* GIVEN PROBLEM:
Set the listing down again exactly, please, apart from its pictures.

· · · · · · ·

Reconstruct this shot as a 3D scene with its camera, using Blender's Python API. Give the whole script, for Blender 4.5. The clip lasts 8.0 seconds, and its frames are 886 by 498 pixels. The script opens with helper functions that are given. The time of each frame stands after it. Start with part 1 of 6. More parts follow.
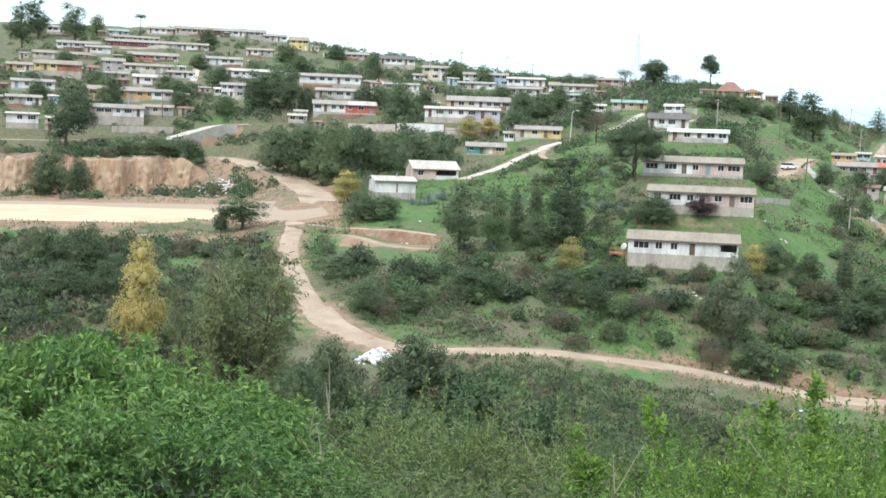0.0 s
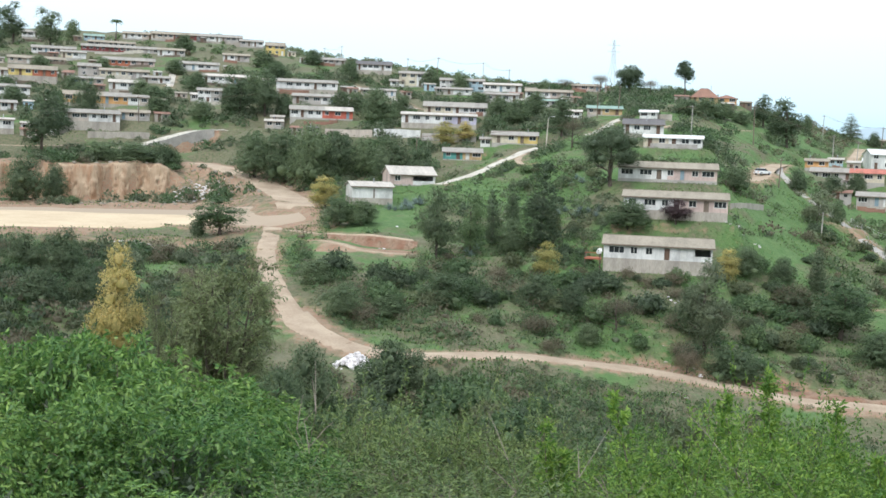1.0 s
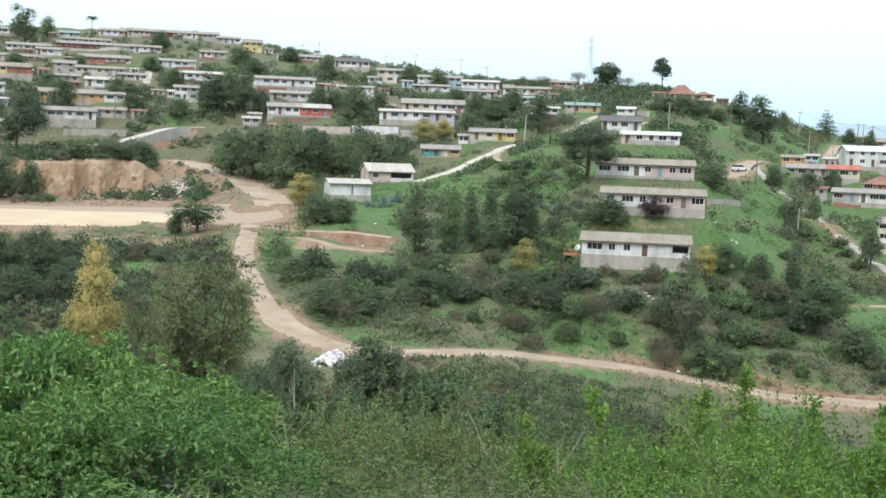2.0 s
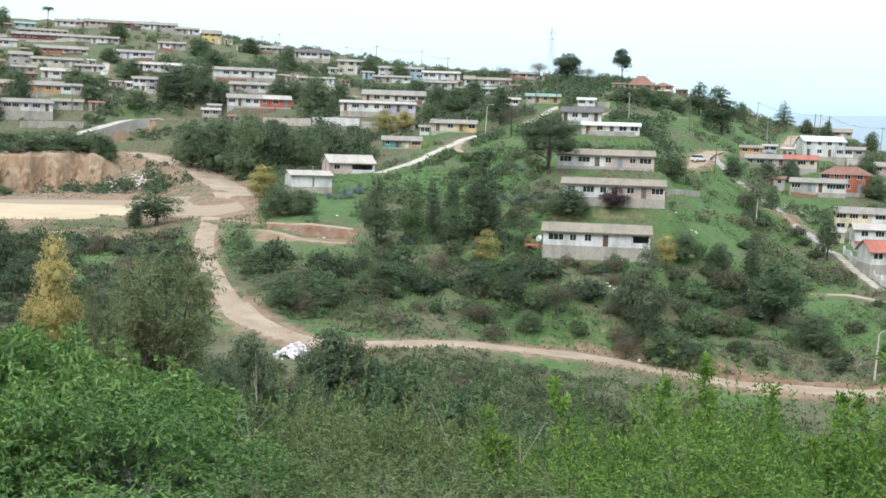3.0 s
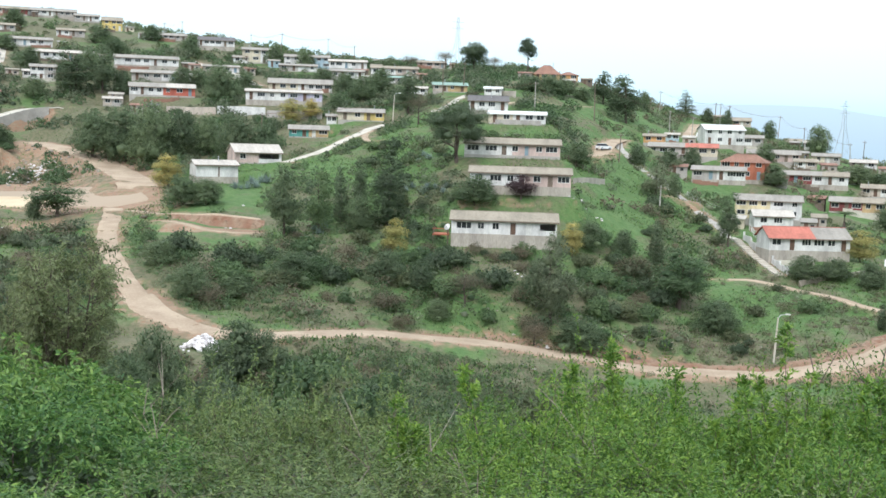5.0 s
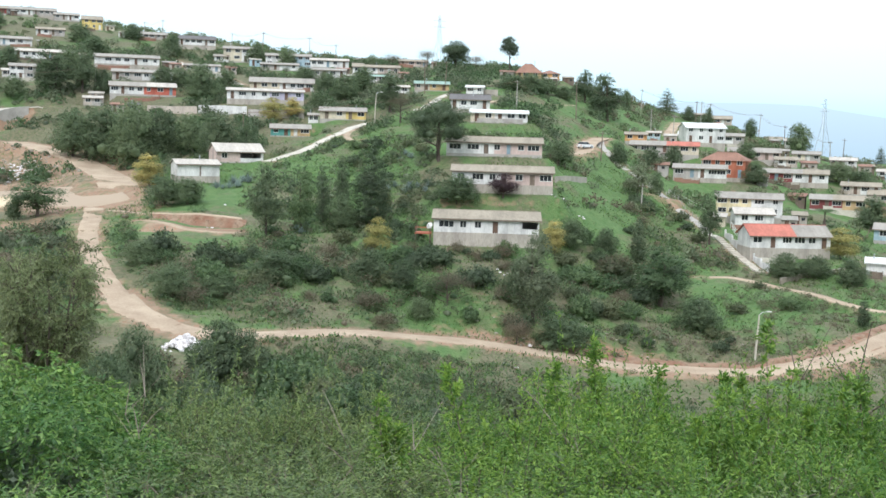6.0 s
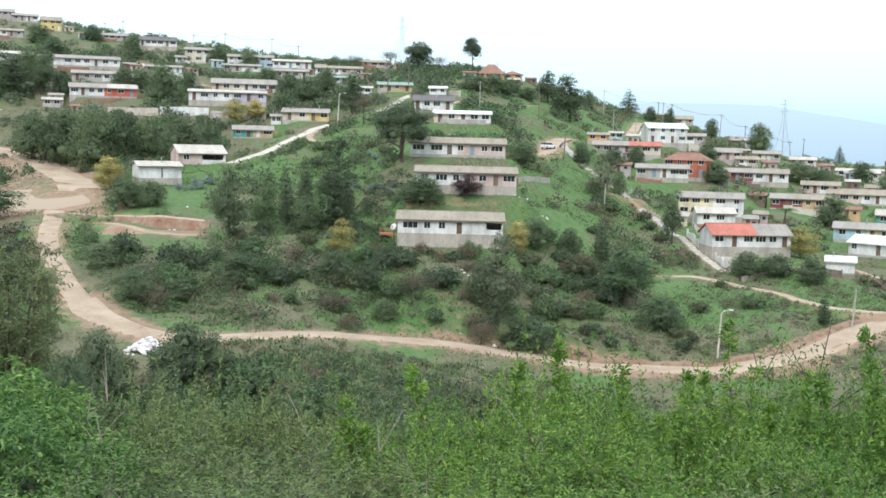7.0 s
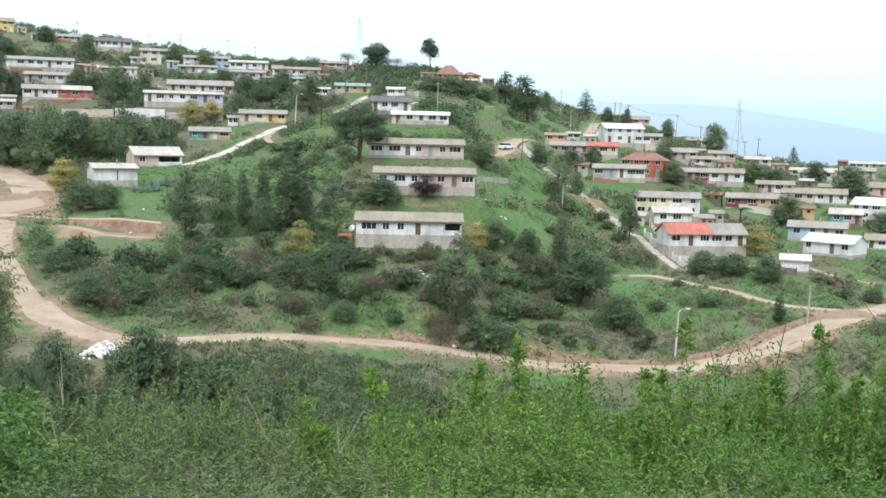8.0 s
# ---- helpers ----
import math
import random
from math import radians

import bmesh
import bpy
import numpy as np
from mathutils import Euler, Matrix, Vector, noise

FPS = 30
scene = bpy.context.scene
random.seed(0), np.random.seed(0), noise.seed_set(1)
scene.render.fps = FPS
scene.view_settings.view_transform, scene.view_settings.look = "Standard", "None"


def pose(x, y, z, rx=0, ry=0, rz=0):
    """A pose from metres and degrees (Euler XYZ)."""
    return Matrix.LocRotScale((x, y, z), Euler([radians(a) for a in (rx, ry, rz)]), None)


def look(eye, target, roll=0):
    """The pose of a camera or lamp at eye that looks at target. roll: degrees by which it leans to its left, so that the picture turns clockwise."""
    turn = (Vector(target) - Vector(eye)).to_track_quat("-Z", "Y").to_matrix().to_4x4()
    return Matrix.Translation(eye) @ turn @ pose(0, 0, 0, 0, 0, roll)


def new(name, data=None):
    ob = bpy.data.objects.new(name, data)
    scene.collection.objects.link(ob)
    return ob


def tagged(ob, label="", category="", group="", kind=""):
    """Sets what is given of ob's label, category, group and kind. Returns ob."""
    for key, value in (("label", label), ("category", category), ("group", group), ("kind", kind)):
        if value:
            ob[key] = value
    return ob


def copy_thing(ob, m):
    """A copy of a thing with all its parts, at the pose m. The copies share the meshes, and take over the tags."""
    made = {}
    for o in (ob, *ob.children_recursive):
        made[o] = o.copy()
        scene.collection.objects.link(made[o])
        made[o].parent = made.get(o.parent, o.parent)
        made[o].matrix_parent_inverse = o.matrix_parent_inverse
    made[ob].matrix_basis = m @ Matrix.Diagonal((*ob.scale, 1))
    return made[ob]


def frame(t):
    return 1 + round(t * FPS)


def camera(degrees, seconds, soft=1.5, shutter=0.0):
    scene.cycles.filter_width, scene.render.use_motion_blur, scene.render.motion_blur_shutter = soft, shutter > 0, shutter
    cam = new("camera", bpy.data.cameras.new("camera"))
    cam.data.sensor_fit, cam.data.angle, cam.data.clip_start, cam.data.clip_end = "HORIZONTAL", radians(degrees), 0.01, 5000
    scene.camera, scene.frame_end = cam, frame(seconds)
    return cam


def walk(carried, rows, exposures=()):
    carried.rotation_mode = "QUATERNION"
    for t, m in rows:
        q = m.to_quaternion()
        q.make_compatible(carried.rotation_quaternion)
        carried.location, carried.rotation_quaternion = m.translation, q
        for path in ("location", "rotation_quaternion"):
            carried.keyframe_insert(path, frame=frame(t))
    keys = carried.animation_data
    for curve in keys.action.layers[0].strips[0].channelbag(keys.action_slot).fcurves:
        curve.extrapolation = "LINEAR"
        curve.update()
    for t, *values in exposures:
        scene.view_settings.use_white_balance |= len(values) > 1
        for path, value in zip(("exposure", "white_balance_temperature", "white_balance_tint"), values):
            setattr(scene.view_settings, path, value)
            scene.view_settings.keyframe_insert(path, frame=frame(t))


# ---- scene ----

· · · · · · ·

* REPLY TO THE EXERCISE:
Reconstruct this shot as a 3D scene with its camera, using Blender's Python API. Give the whole script, for Blender 4.5. The clip lasts 8.0 seconds, and its frames are 886 by 498 pixels. The script opens with helper functions that are given. The time of each frame stands after it. Start with part 1 of 6. More parts follow.
0.0 s
1.0 s
2.0 s
3.0 s
5.0 s
6.0 s
7.0 s
8.0 s
# ---- helpers ----
import math
import random
from math import radians

import bmesh
import bpy
import numpy as np
from mathutils import Euler, Matrix, Vector, noise

FPS = 30
scene = bpy.context.scene
random.seed(0), np.random.seed(0), noise.seed_set(1)
scene.render.fps = FPS
scene.view_settings.view_transform, scene.view_settings.look = "Standard", "None"


def pose(x, y, z, rx=0, ry=0, rz=0):
    """A pose from metres and degrees (Euler XYZ)."""
    return Matrix.LocRotScale((x, y, z), Euler([radians(a) for a in (rx, ry, rz)]), None)


def look(eye, target, roll=0):
    """The pose of a camera or lamp at eye that looks at target. roll: degrees by which it leans to its left, so that the picture turns clockwise."""
    turn = (Vector(target) - Vector(eye)).to_track_quat("-Z", "Y").to_matrix().to_4x4()
    return Matrix.Translation(eye) @ turn @ pose(0, 0, 0, 0, 0, roll)


def new(name, data=None):
    ob = bpy.data.objects.new(name, data)
    scene.collection.objects.link(ob)
    return ob


def tagged(ob, label="", category="", group="", kind=""):
    """Sets what is given of ob's label, category, group and kind. Returns ob."""
    for key, value in (("label", label), ("category", category), ("group", group), ("kind", kind)):
        if value:
            ob[key] = value
    return ob


def copy_thing(ob, m):
    """A copy of a thing with all its parts, at the pose m. The copies share the meshes, and take over the tags."""
    made = {}
    for o in (ob, *ob.children_recursive):
        made[o] = o.copy()
        scene.collection.objects.link(made[o])
        made[o].parent = made.get(o.parent, o.parent)
        made[o].matrix_parent_inverse = o.matrix_parent_inverse
    made[ob].matrix_basis = m @ Matrix.Diagonal((*ob.scale, 1))
    return made[ob]


def frame(t):
    return 1 + round(t * FPS)


def camera(degrees, seconds, soft=1.5, shutter=0.0):
    scene.cycles.filter_width, scene.render.use_motion_blur, scene.render.motion_blur_shutter = soft, shutter > 0, shutter
    cam = new("camera", bpy.data.cameras.new("camera"))
    cam.data.sensor_fit, cam.data.angle, cam.data.clip_start, cam.data.clip_end = "HORIZONTAL", radians(degrees), 0.01, 5000
    scene.camera, scene.frame_end = cam, frame(seconds)
    return cam


def walk(carried, rows, exposures=()):
    carried.rotation_mode = "QUATERNION"
    for t, m in rows:
        q = m.to_quaternion()
        q.make_compatible(carried.rotation_quaternion)
        carried.location, carried.rotation_quaternion = m.translation, q
        for path in ("location", "rotation_quaternion"):
            carried.keyframe_insert(path, frame=frame(t))
    keys = carried.animation_data
    for curve in keys.action.layers[0].strips[0].channelbag(keys.action_slot).fcurves:
        curve.extrapolation = "LINEAR"
        curve.update()
    for t, *values in exposures:
        scene.view_settings.use_white_balance |= len(values) > 1
        for path, value in zip(("exposure", "white_balance_temperature", "white_balance_tint"), values):
            setattr(scene.view_settings, path, value)
            scene.view_settings.keyframe_insert(path, frame=frame(t))


# ---- scene ----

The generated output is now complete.